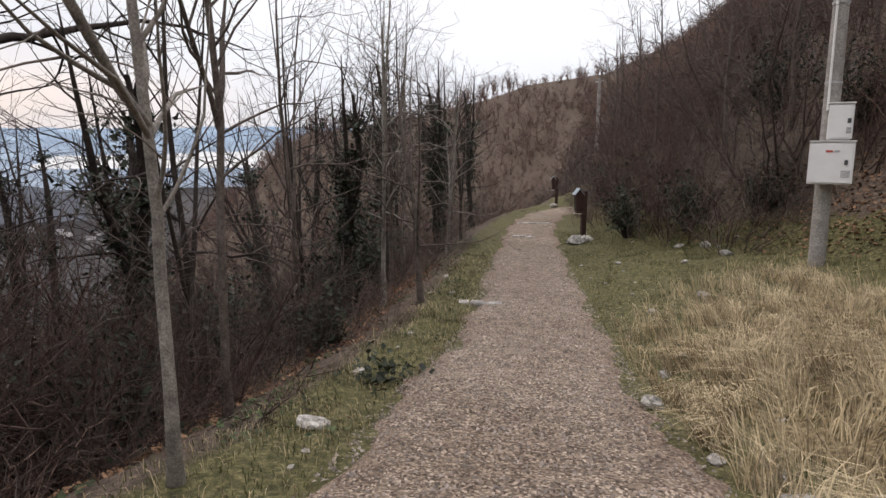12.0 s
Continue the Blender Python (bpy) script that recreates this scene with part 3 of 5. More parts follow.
# ---- trees ----
tree("tree", -2.75, 10.9, [[(0, 0, 0, 0.13), (0.05, 0, 1.2, 0.118), (0.28, -0.05, 3.0, 0.105), (0.62, 0.0, 4.6, 0.11), (0.7, 0.1, 6.2, 0.07), (0.8, 0.0, 8.6, 0.02)],
     [(0.40, -0.05, 3.5, 0.07), (0.95, 0.1, 3.95, 0.06), (1.25, 0.3, 5.0, 0.045), (1.6, 0.5, 7.5, 0.015)],
     [(0.6, 0.0, 4.5, 0.07), (0.45, -0.2, 5.6, 0.06), (0.1, -0.2, 8.3, 0.015)]], {"from": 0.5}, M_BARK, M_TWIG, 11, "tall bare tree with grey-brown trunk on the leafy bank")
tree("tree", -1.65, 15.65, [[(0, 0, 0, 0.14), (0.06, 0.0, 1.2, 0.128), (0.42, -0.2, 2.75, 0.115), (0.62, -0.2, 4.2, 0.10), (1.0, -0.1, 5.6, 0.075), (1.35, 0, 7.6, 0.02)],
     [(0.42, -0.2, 2.75, 0.09), (1.1, -0.3, 3.35, 0.075), (2.3, -0.6, 4.1, 0.06), (3.9, -0.8, 4.9, 0.03), (4.9, -1.0, 5.9, 0.01)],
     [(0.45, -0.2, 2.9, 0.08), (0.35, 0.1, 4.4, 0.07), (0.05, 0.2, 7.4, 0.015)],
     [(0.25, -0.1, 2.2, 0.03), (0.9, -0.3, 2.45, 0.025), (2.3, -0.7, 2.7, 0.008)]], {"from": 0.5}, M_BARK, M_TWIG, 12, "forked bare tree with smooth grey-brown trunk")
# slender stem between the two
tree("tree", -2.3, 13.6, [[(0, 0, 0, 0.05), (-0.05, 0, 2.4, 0.04), (-0.3, 0.1, 4.0, 0.03), (-0.4, 0, 6.5, 0.008)], [(-0.08, 0, 2.6, 0.03), (0.2, 0.1, 4.2, 0.02), (0.5, 0.2, 6.2, 0.006)]], None, M_BARK_DARK, M_TWIG, 13, "slender dark bare sapling", z=None)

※

STATED TASK :: Leave every image out, and retype the material exactly.

ANSWER TO THE EXERCISE ::
12.0 s
Continue the Blender Python (bpy) script that recreates this scene with part 3 of 5. More parts follow.
# ---- trees ----
tree("tree", -2.75, 10.9, [[(0, 0, 0, 0.13), (0.05, 0, 1.2, 0.118), (0.28, -0.05, 3.0, 0.105), (0.62, 0.0, 4.6, 0.11), (0.7, 0.1, 6.2, 0.07), (0.8, 0.0, 8.6, 0.02)],
     [(0.40, -0.05, 3.5, 0.07), (0.95, 0.1, 3.95, 0.06), (1.25, 0.3, 5.0, 0.045), (1.6, 0.5, 7.5, 0.015)],
     [(0.6, 0.0, 4.5, 0.07), (0.45, -0.2, 5.6, 0.06), (0.1, -0.2, 8.3, 0.015)]], {"from": 0.5}, M_BARK, M_TWIG, 11, "tall bare tree with grey-brown trunk on the leafy bank")
tree("tree", -1.65, 15.65, [[(0, 0, 0, 0.14), (0.06, 0.0, 1.2, 0.128), (0.42, -0.2, 2.75, 0.115), (0.62, -0.2, 4.2, 0.10), (1.0, -0.1, 5.6, 0.075), (1.35, 0, 7.6, 0.02)],
     [(0.42, -0.2, 2.75, 0.09), (1.1, -0.3, 3.35, 0.075), (2.3, -0.6, 4.1, 0.06), (3.9, -0.8, 4.9, 0.03), (4.9, -1.0, 5.9, 0.01)],
     [(0.45, -0.2, 2.9, 0.08), (0.35, 0.1, 4.4, 0.07), (0.05, 0.2, 7.4, 0.015)],
     [(0.25, -0.1, 2.2, 0.03), (0.9, -0.3, 2.45, 0.025), (2.3, -0.7, 2.7, 0.008)]], {"from": 0.5}, M_BARK, M_TWIG, 12, "forked bare tree with smooth grey-brown trunk")
# slender stem between the two
tree("tree", -2.3, 13.6, [[(0, 0, 0, 0.05), (-0.05, 0, 2.4, 0.04), (-0.3, 0.1, 4.0, 0.03), (-0.4, 0, 6.5, 0.008)], [(-0.08, 0, 2.6, 0.03), (0.2, 0.1, 4.2, 0.02), (0.5, 0.2, 6.2, 0.006)]], None, M_BARK_DARK, M_TWIG, 13, "slender dark bare sapling", z=None)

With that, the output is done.